Matt Lauer listens as Democratic presidential nominee Hillary Clinton answers a question aboard the aircraft carrier USS Intrepid on September 7, 2016.
Let’s talk about the misogyny in the traveling carnival that is the presidential race, shall we? I don’t mean the obvious strain of the disease, the DTs. Donald Trump sickness is a well-known contagion by now, a virus that attacks the especially vulnerable: aging, white men who never went to college. Their withdrawal from the elixir of power granted by the accident of birth has been painful to watch, and perhaps we should not be surprised when they raise their voices in a barking chorus to the good old days of Jim Crow and sodomy laws and no abortion rights, back when America was great, remember?
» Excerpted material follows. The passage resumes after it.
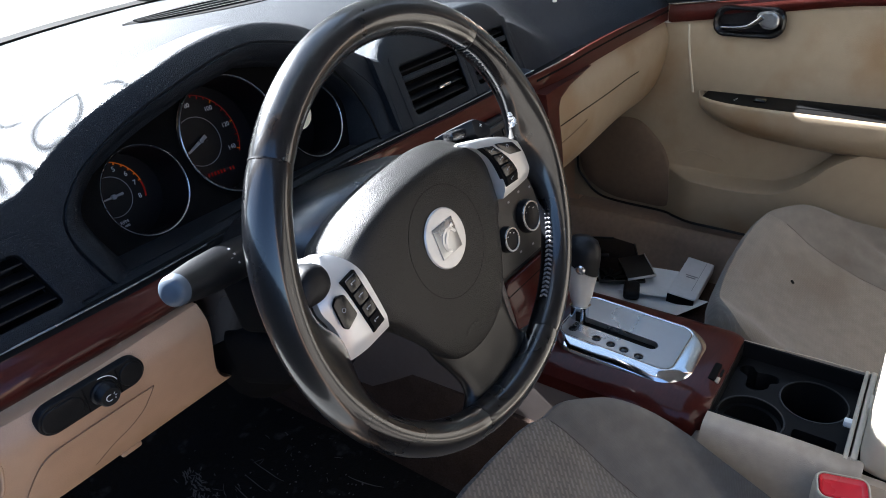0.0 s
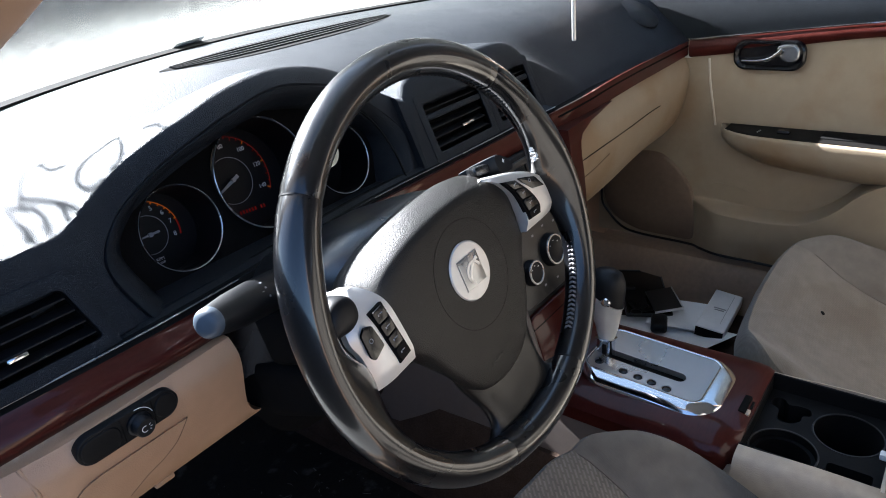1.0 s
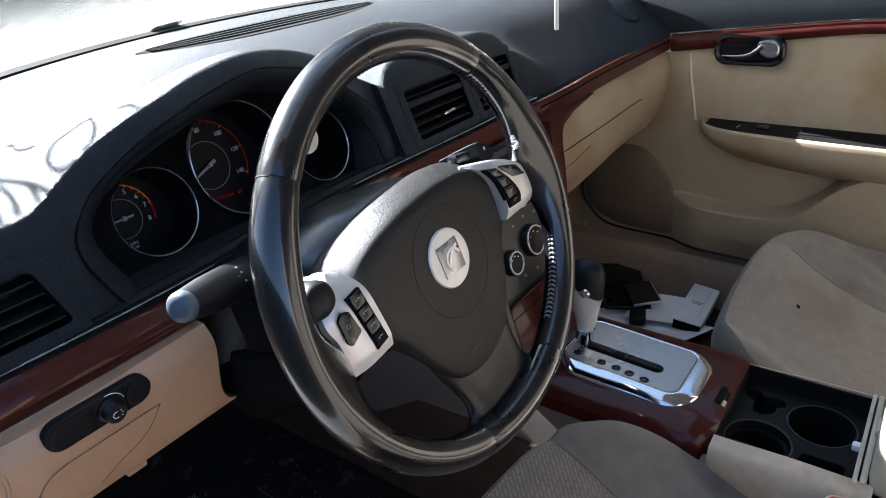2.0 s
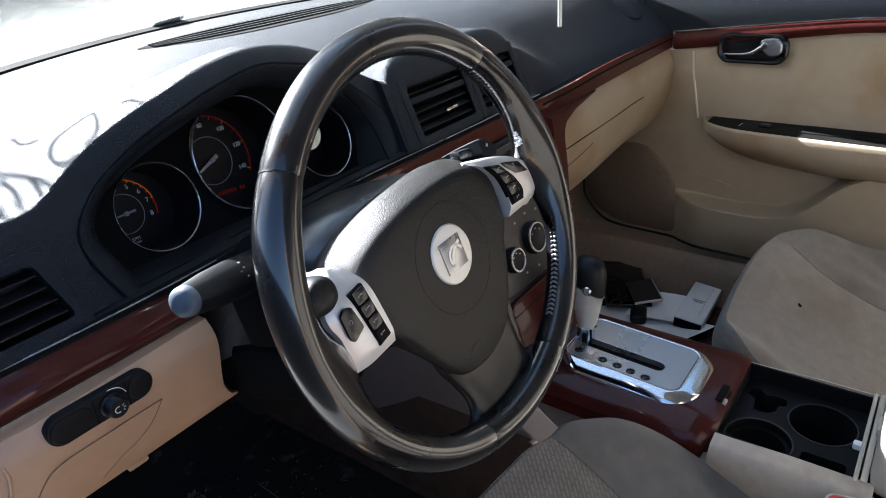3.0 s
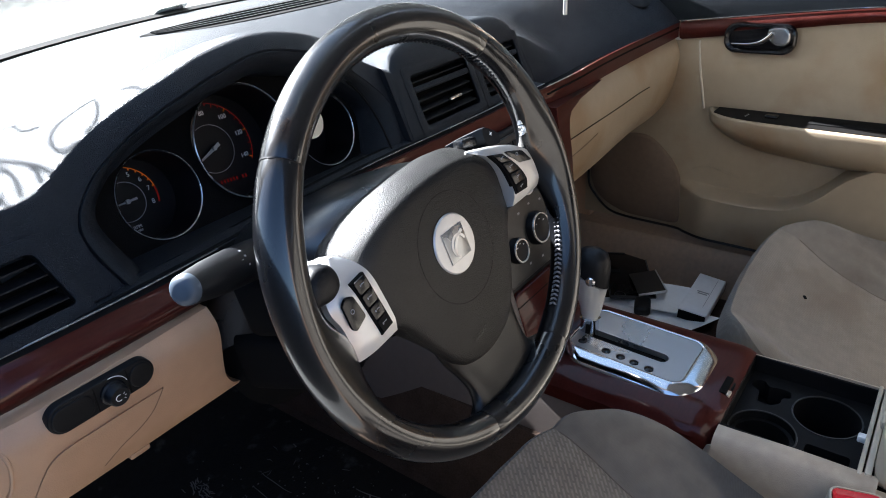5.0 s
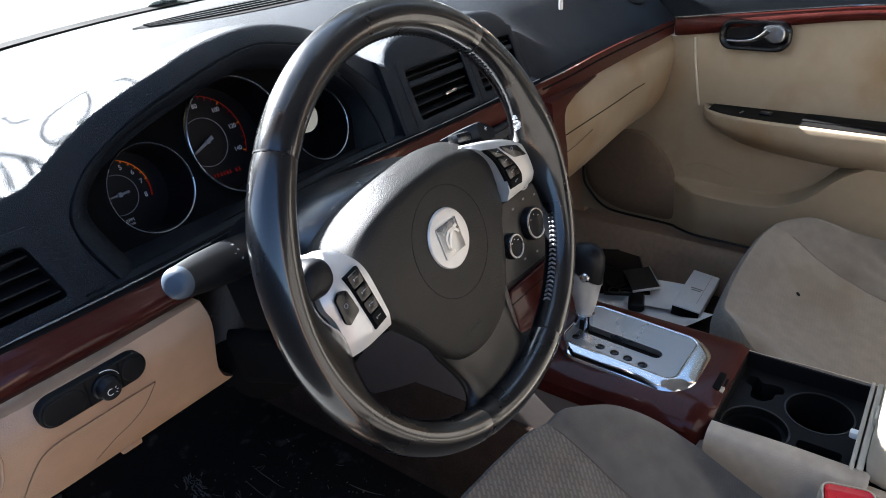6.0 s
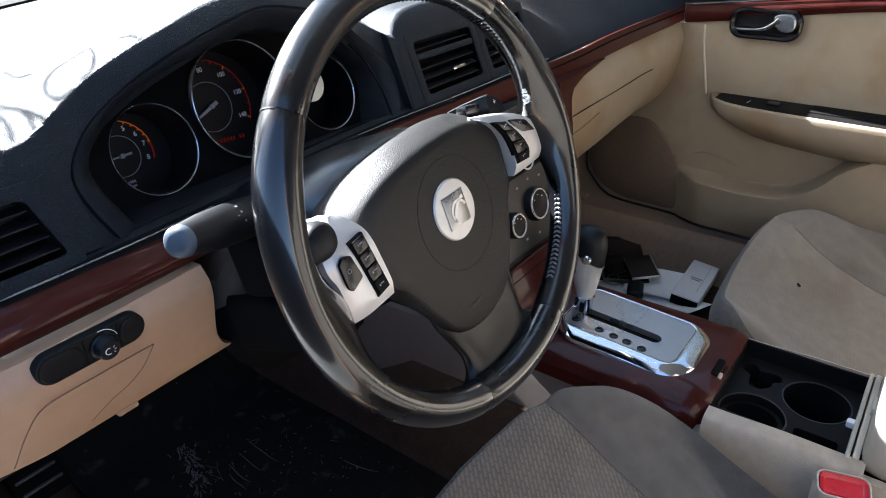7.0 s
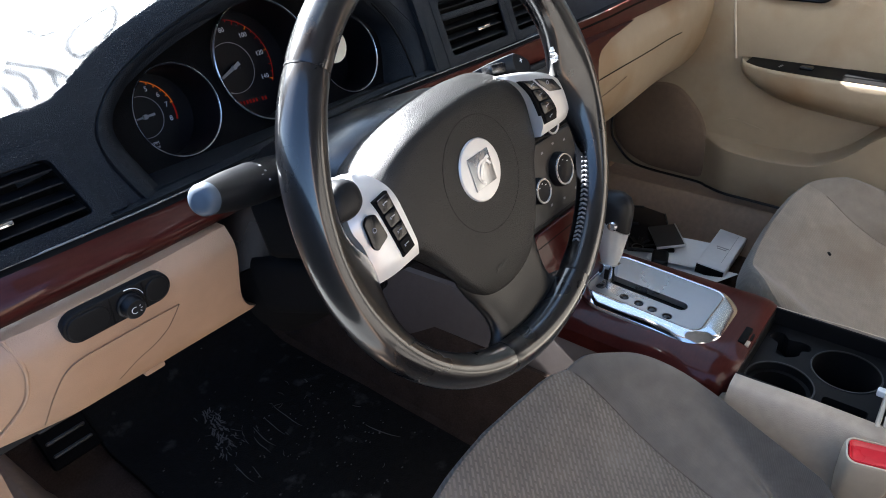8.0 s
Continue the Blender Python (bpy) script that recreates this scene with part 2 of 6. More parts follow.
def rbox(sx, sy, sz, r=0.004, seg=3, bm=None, at=(0, 0, 0)):
    """A box with rounded edges, centred."""
    b = bmesh.new()
    bmesh.ops.create_cube(b, size=1)
    bmesh.ops.scale(b, vec=(sx, sy, sz), verts=b.verts)
    bmesh.ops.bevel(b, geom=b.edges[:], offset=min(r, min(sx, sy, sz) * 0.49), segments=seg, affect="EDGES", profile=0.5)
    bmesh.ops.translate(b, vec=at, verts=b.verts)
    if bm is None:
        return b
    me = bpy.data.meshes.new("tmp")
    b.to_mesh(me)
    bm.from_mesh(me)
    bpy.data.meshes.remove(me)
    b.free()
    return bm


def prism(outline, z0, z1, r=0.0, seg=3):
    """An outline in x, y raised from z0 to z1, its top edge rounded by r."""
    bm = bmesh.new()
    cx, cy = sum(p[0] for p in outline) / len(outline), sum(p[1] for p in outline) / len(outline)

    def inset(d):
        out = []
        n = len(outline)
        for i in range(n):
            a, b, c = Vector(outline[i - 1]), Vector(outline[i]), Vector(outline[(i + 1) % n])
            t = ((b - a).normalized() + (c - b).normalized())
            t = t.normalized() if t.length > 1e-6 else Vector((1, 0))
            nrm = Vector((-t.y, t.x))
            if nrm.dot(Vector((cx, cy)) - b) < 0:
                nrm = -nrm
            out.append(b + nrm * d)
        return out

    rings = [[(x, y, z0) for x, y in outline]]
    if r:
        for k in range(seg + 1):
            a = math.pi / 2 * k / seg
            rings.append([(x, y, z1 - r + r * math.sin(a)) for x, y in inset(r * (1 - math.cos(a)))])
    else:
        rings.append([(x, y, z1) for x, y in outline])
    return loft(rings, bm=bm)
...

A caterwauling, red-faced, orange-haired, psychopathic buffoon presides over a sea of followers trembling with deprivation, and in their delirium they hallucinate unclean spirits wielding the glittering knives of castration: Mexicans and blacks and Muslims and menstruating women. No, Donald Trump’s overt hatred of women—his reference to breastfeeding as “disgusting,” to various women as “fat pigs,” as 9s or 10s, as “dogs,” his suggestion that sexual assault in the military should be expected if men and women serve together, his routine humiliations of young women in beauty pageants, his references to Hillary Clinton as “a nasty, mean enabler” in her marriage, as a bigot, liar, and cheat—has been well documented.
No, I am interested in the far more subtle variation of the misogyny illness, the one that lurks behind phrases such as “even-handed” and “fair-minded,” that low-grade fever that caused Matt Lauer to continually interrupt Hillary Clinton’s sharp, specific answers to his questions in the Commander in Chief Forum on NBC (thank god Clinton stood up and ignored him), and which also prompted him to allow Donald Trump to ramble on in incoherent sentence fragments about secret plans for defeating ISIS in thirty days, as if such nonsense were serious political discourse. Would our “fair-minded” journalist have treated a male candidate the way he treated Hillary Clinton? I ask you to search your souls, men and women alike. My answer is no.
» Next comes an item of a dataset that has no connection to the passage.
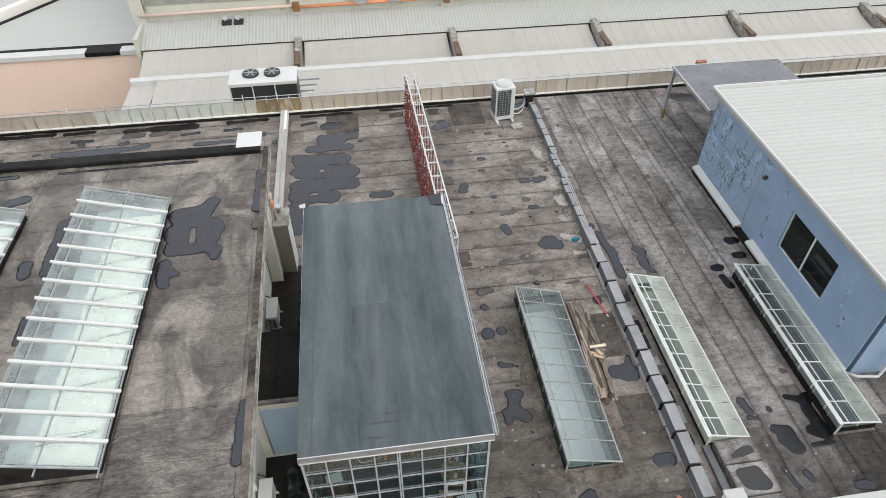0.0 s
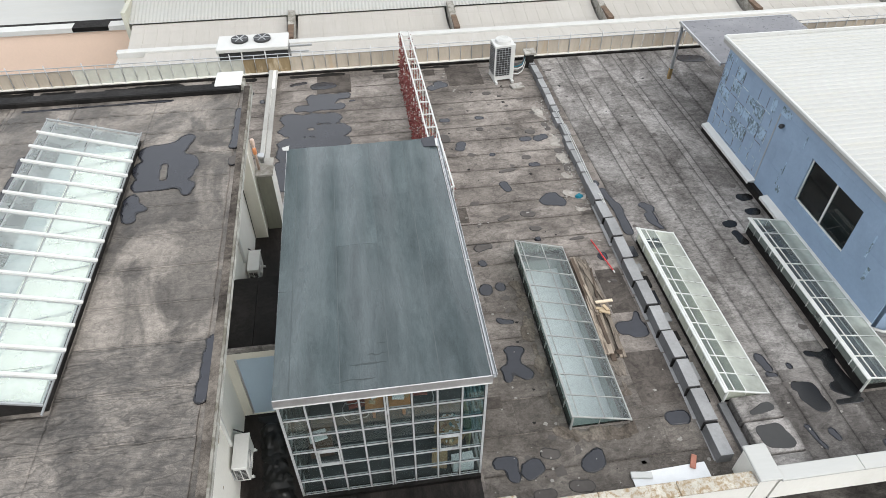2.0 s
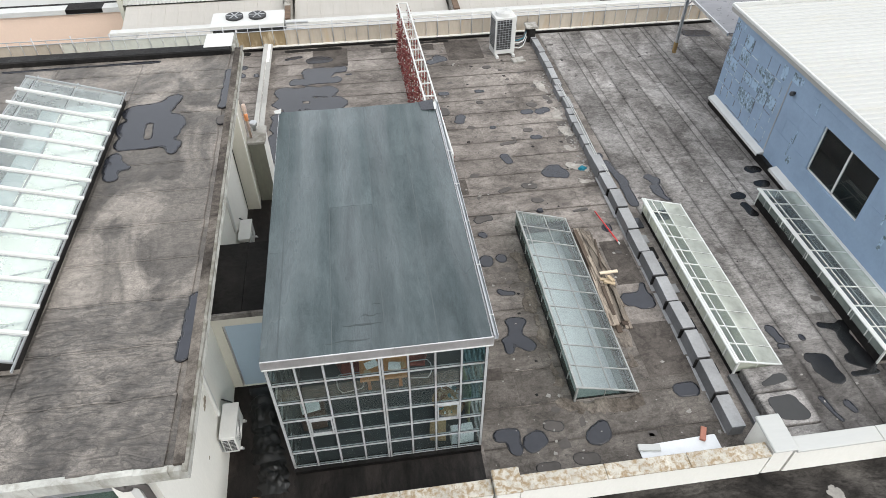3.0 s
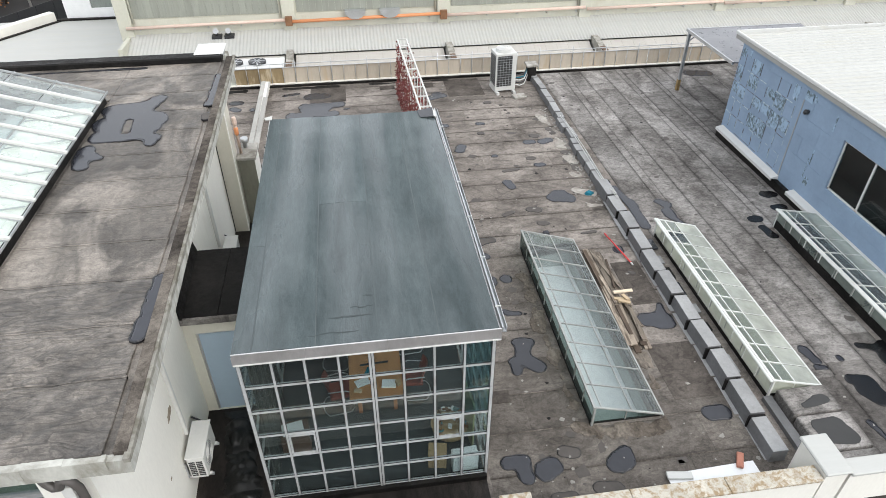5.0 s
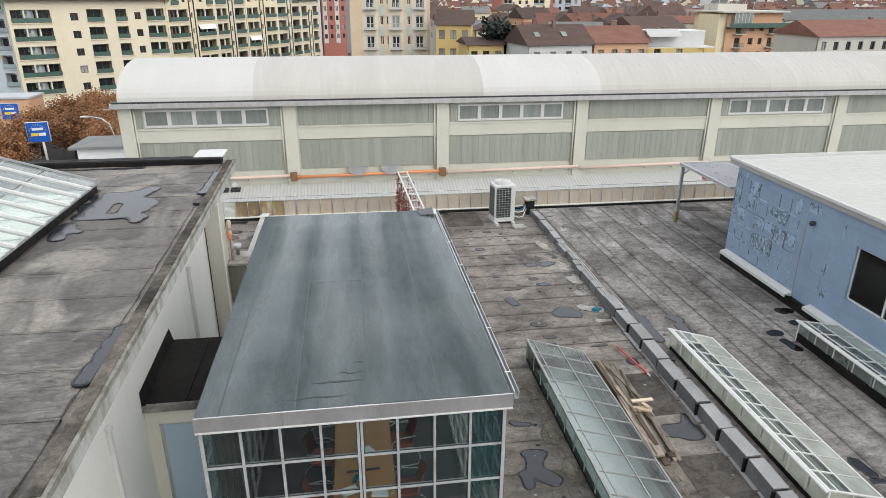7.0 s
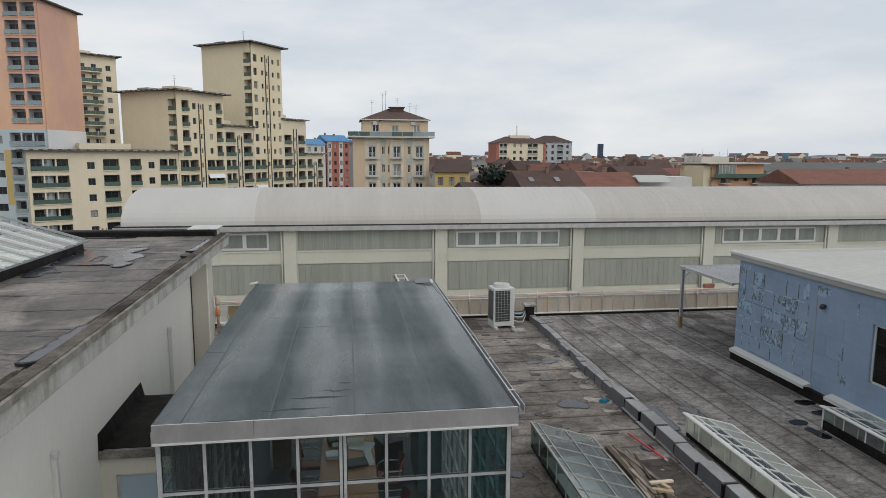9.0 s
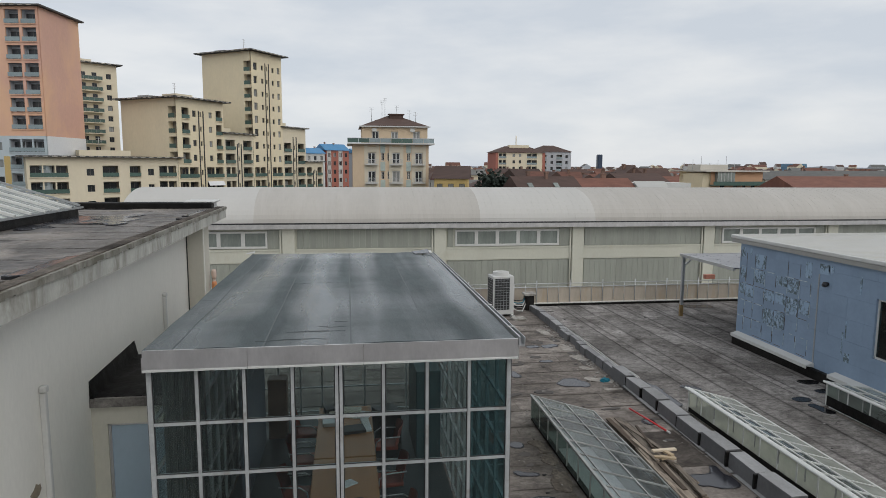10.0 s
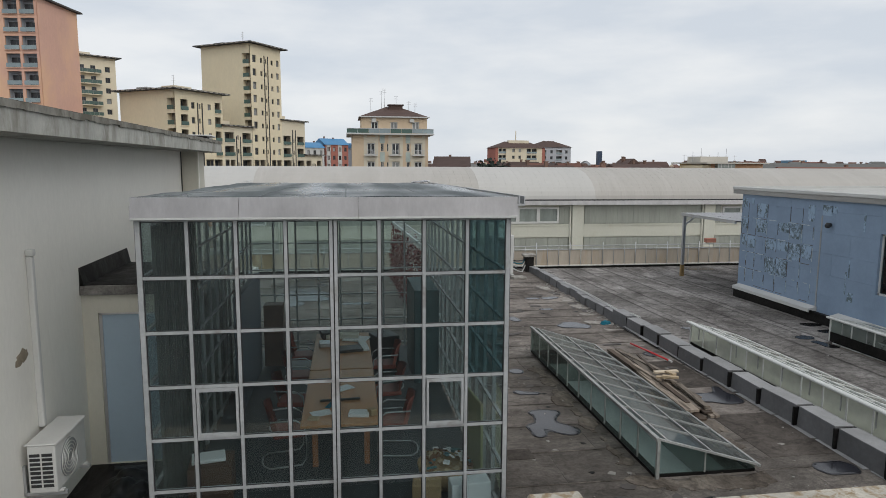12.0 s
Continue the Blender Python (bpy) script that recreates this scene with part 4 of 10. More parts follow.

I can hear the yowls of opposition. As with racism, it is easy to blame sexism on something—anything—else. She’s so unpopular. People don’t trust her. What about the emails? Whatever errors were made, they seem to be more about appearance than reality. (See Fred Kaplan’s explanation in Slate, “The Hillary Clinton Email Scandal Was Totally Overblown.”) It has further been forgotten by the press that Clinton was a well-liked Secretary of State, that she had a high “popularity rating.” But a woman appointed to a cabinet position is different from a woman whose very presence on the campaign trail screams ambition. The woman has a quality alarming to many: Hillary Clinton believes she can be President of the United States. That in itself is an emasculating proposition. Men don’t like to take orders from women. Perhaps you have noticed this. Many women don’t like to take orders from women either. What appears attractive and natural in a man—an aggressive defense of his principles, issuing decrees, rulings, proclamations, even firing people from their jobs on TV—is perceived as unseemly, loud, uppity, grating, unnatural and even ugly in a woman.
It fascinates me that although few Democrats would deny that deep-seated prejudices against women exist in our culture, the sexism that has dogged Hillary Clinton her entire career, the absurd scrutiny of her hair and clothing and cleavage, has not elicited the outrage one might expect in the popular media, despite the fact that feminist sites on the Internet have kept a scrupulous record of the ongoing petty assaults on Secretary Clinton. Matt Lauer has done the country a service, and I thank him for it. Interrupting women, treating them with condescension and disdain are symptoms of the low-grade infection caused by the virus that has afflicted millions of people in the United States, and not only in red states. Watching it play out on national television caused countless women and men to express justifiable fury. There is no pill for the virus. What is required of every one of us is self-examination and a high degree of reflective consciousness about who we are as citizens of the United States and who we want to be in the future.